Airports will be affected as flyers have been told to expect longer wait times as Border Force officers are expected to join the action.
It comes after Britain's biggest day of industrial action for over a decade took place on Wednesday when seven unions went to strike.
Schools closed across swathes of the country in what became a de facto general strike as train drivers, civil servants, airport and university staff join teachers in industrial action.
It saw 500,000 workers striking across seven unions in the biggest day of industrial action in over a decade, according to the Trades Union Congress.
The combined action comes as talks between the Government and the National Education Union (NEU) to avert the strikes collapsed on Monday.

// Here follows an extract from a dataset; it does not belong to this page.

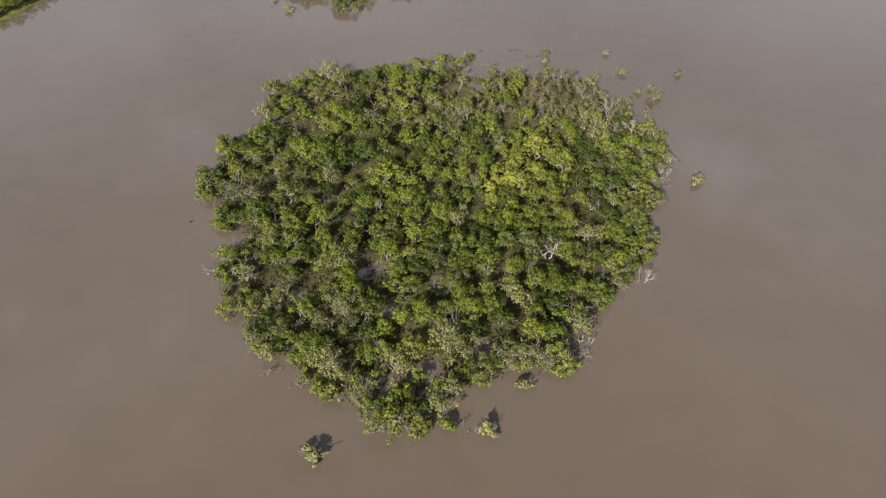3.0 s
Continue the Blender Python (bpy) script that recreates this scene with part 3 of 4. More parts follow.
kind_of("wood_point", OLIVE_LABEL, "tree",
        [make_tree("olive_tree", 240 + k, R, top, lobes, 26, 0.46, LEAF_POINT, BARK_BROWN, low=0.12, lump=0.36, limbs=False) for k, (R, top, lobes) in enumerate([(2.6, 4.2, 15), (2.4, 3.4, 12)])])
kind_of("far_grey", GREY_LABEL, "tree",
        [make_tree("grey_tree", 150 + k, R, top, lobes, 30, 0.30, LEAF_GREY, BARK_PALE, bare=2, limb=0.08, shell=0.25) for k, (R, top, lobes) in enumerate([(2.5, 3.9, 12), (2.2, 3.3, 10)])])


def height_at(x, y):
    """Height of the ground sheet at a place."""
    i, j = min(max(int(np.searchsorted(gx, x)), 1), nx - 1), min(max(int(np.searchsorted(gy, y)), 1), ny - 1)
    u, v = (x - gx[i - 1]) / (gx[i] - gx[i - 1]), (y - gy[j - 1]) / (gy[j] - gy[j - 1])
    low = H[j - 1, i - 1] * (1 - u) + H[j - 1, i] * u
    return float(low * (1 - v) + (H[j, i - 1] * (1 - u) + H[j, i] * u) * v)


def plant(key, x, y, scale=1.0, turn=None, stretch=1.0, variant=None, group="", label="", rng=random):
    """Stands one plant of a kind at (x, y), on the ground or in the shallow water."""
    made = KINDS[key]
    src = made[rng.randrange(len(made)) if variant is None else variant % len(made)]
    turn = rng.uniform(0, 360) if turn is None else turn
    z = max(height_at(x, y), -0.35)
    k = rng.uniform(0.85, 1.2)
    m = pose(x, y, z, rng.uniform(-5, 5), rng.uniform(-5, 5), turn) @ Matrix.Diagonal((scale * k, scale / k, scale ** 0.5 * stretch * 0.9, 1))
    return tagged(copy_thing(src, m), label, "", group)


def inside(x, y, poly):
    """Depth of a point inside an outline, in metres; negative outside."""
    best, within = 1e12, False
    for (ax, ay), (bx, by) in zip(poly, poly[1:] + poly[:1]):
        ex, ey = bx - ax, by - ay
        t = min(1.0, max(0.0, ((x - ax) * ex + (y - ay) * ey) / (ex * ex + ey * ey + 1e-9)))
        best = min(best, (x - ax - t * ex) ** 2 + (y - ay - t * ey) ** 2)
        if (ay > y) != (by > y) and x < ex * (y - ay) / ey + ax:
            within = not within
    return math.sqrt(best) if within else -math.sqrt(best)


# ---- the large island ----
ISLAND = "trees of the large island"
taken = []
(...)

Phil Douglas, director-general of Border Force, speaking at an aviation conference in central London, said: "It's everybody out".
"But we've been planning for this for weeks and months," he said.
"Of course there's going to be some disruption and some queues."
He added: "I don't rule out further industrial action. The union has a mandate until May."
Further action is planned for the coming weeks, as thousands of ambulance workers in Unison, across five services in England, will strike on February 10, the union announced.
Amid the increasingly bitter impasse over public sector pay, Rishi Sunak on Monday said he would love to “wave a magic wand” to boost NHS salaries, but the Government needed to get a grip on inflation, which meant being responsible about borrowing.
The Prime Minister suggested that pay rises could stoke a “vicious cycle” of inflation or increased taxes.
“Where we are with taxes at the moment, we can’t put them up any more, right, and we need to be getting them down,” he said.